>>>>

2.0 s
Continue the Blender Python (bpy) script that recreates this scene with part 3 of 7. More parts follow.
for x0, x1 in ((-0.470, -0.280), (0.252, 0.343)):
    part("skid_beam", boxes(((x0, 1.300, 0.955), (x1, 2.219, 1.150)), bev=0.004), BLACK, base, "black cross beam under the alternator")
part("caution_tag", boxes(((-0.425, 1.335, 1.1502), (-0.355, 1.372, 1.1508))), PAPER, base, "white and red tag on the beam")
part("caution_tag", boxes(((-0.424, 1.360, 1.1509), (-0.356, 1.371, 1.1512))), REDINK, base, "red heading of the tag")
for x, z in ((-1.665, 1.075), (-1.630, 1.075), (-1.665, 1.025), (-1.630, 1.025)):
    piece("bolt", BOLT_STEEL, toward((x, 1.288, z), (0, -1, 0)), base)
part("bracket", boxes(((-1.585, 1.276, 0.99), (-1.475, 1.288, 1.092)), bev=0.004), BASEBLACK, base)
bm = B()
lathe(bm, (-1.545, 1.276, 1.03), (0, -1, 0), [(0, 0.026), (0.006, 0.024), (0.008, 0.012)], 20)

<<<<

• Instruction: Nothing but the lines from the one with "Continue the Blender" through the end of the data above should be repeated, each exactly as it stands.

• Expected answer:
Continue the Blender Python (bpy) script that recreates this scene with part 3 of 7. More parts follow.
for x0, x1 in ((-0.470, -0.280), (0.252, 0.343)):
    part("skid_beam", boxes(((x0, 1.300, 0.955), (x1, 2.219, 1.150)), bev=0.004), BLACK, base, "black cross beam under the alternator")
part("caution_tag", boxes(((-0.425, 1.335, 1.1502), (-0.355, 1.372, 1.1508))), PAPER, base, "white and red tag on the beam")
part("caution_tag", boxes(((-0.424, 1.360, 1.1509), (-0.356, 1.371, 1.1512))), REDINK, base, "red heading of the tag")
for x, z in ((-1.665, 1.075), (-1.630, 1.075), (-1.665, 1.025), (-1.630, 1.025)):
    piece("bolt", BOLT_STEEL, toward((x, 1.288, z), (0, -1, 0)), base)
part("bracket", boxes(((-1.585, 1.276, 0.99), (-1.475, 1.288, 1.092)), bev=0.004), BASEBLACK, base)
bm = B()
lathe(bm, (-1.545, 1.276, 1.03), (0, -1, 0), [(0, 0.026), (0.006, 0.024), (0.008, 0.012)], 20)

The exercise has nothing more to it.